Aeolian Vibration of Conductors: Theory, Laboratory Simulation & Field Measurement

Abstract

The conductors of transmission lines are subjected to a variety of motions caused by the wind. The most common motions are aeolian vibration, sub-conductor oscillation (bundled conductors), galloping (generally associated with a light ice coating) and wind sway. Unless controlled, motions of conductors can produce damage to the conductor and other elements of the transmission system that will negatively affect the reliability and serviceability of the system. Sub-conductor oscillations, galloping and wind sway are associated with higher wind velocities, and in the case of galloping a light to moderate ice coating is required to initiate the motion.

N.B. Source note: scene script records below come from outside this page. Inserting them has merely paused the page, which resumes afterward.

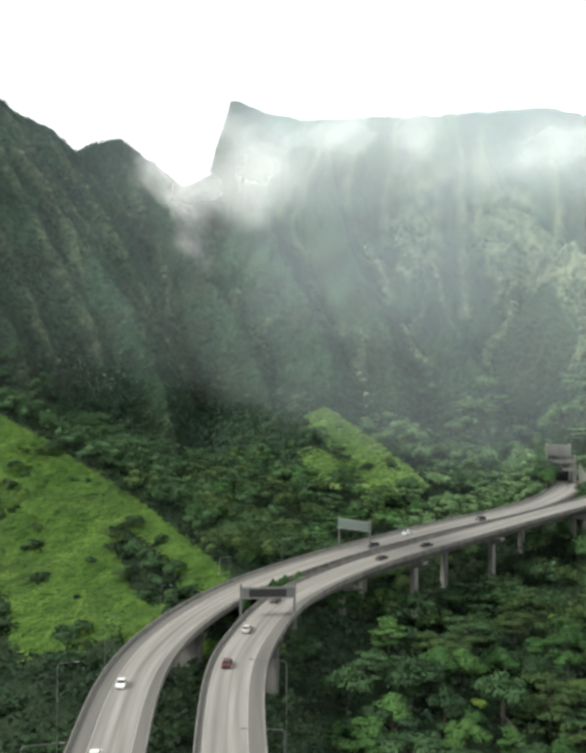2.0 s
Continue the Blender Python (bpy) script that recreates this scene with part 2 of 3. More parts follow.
def waves(x, y, size, seed):
    """Smooth random relief between -1 and 1, for whole arrays."""
    rng = np.random.RandomState(seed)
    out = np.zeros(x.shape)
    for k in range(7):
        a, s, p = rng.uniform(0, 2 * np.pi), size * rng.uniform(0.55, 1.7), rng.uniform(0, 2 * np.pi)
        q = 1.4 * np.sin((x * np.sin(a) - y * np.cos(a)) / (1.7 * s) + p)
        out += np.sin((x * np.cos(a) + y * np.sin(a)) / s * 2.2 + p * 3 + q)
    return out / 3.6


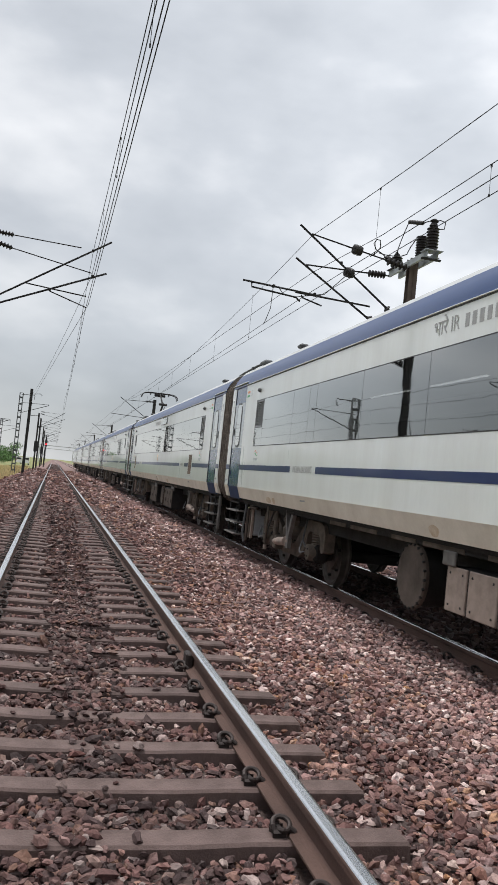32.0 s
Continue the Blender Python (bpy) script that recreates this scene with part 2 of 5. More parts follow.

These motions are generally characterized as low frequency, high amplitude. Aeolian vibration, which is the subject of this paper, is associated with smooth (nonturbulent) winds in the range of 2 MPH to 15 MPH, and can occur on a daily basis. In contrast to galloping and sub-conductor oscillations, aeolian vibration is characterized as high frequency, low amplitude motion. This paper describes the theory of aeolian vibration, simulation of aeolian vibration in the laboratory to test the performance of conductor and conductor hardware, with a focus on how vibration damper performance is measured and finally the methods used to monitor aeolian vibration in the field on operating transmission lines.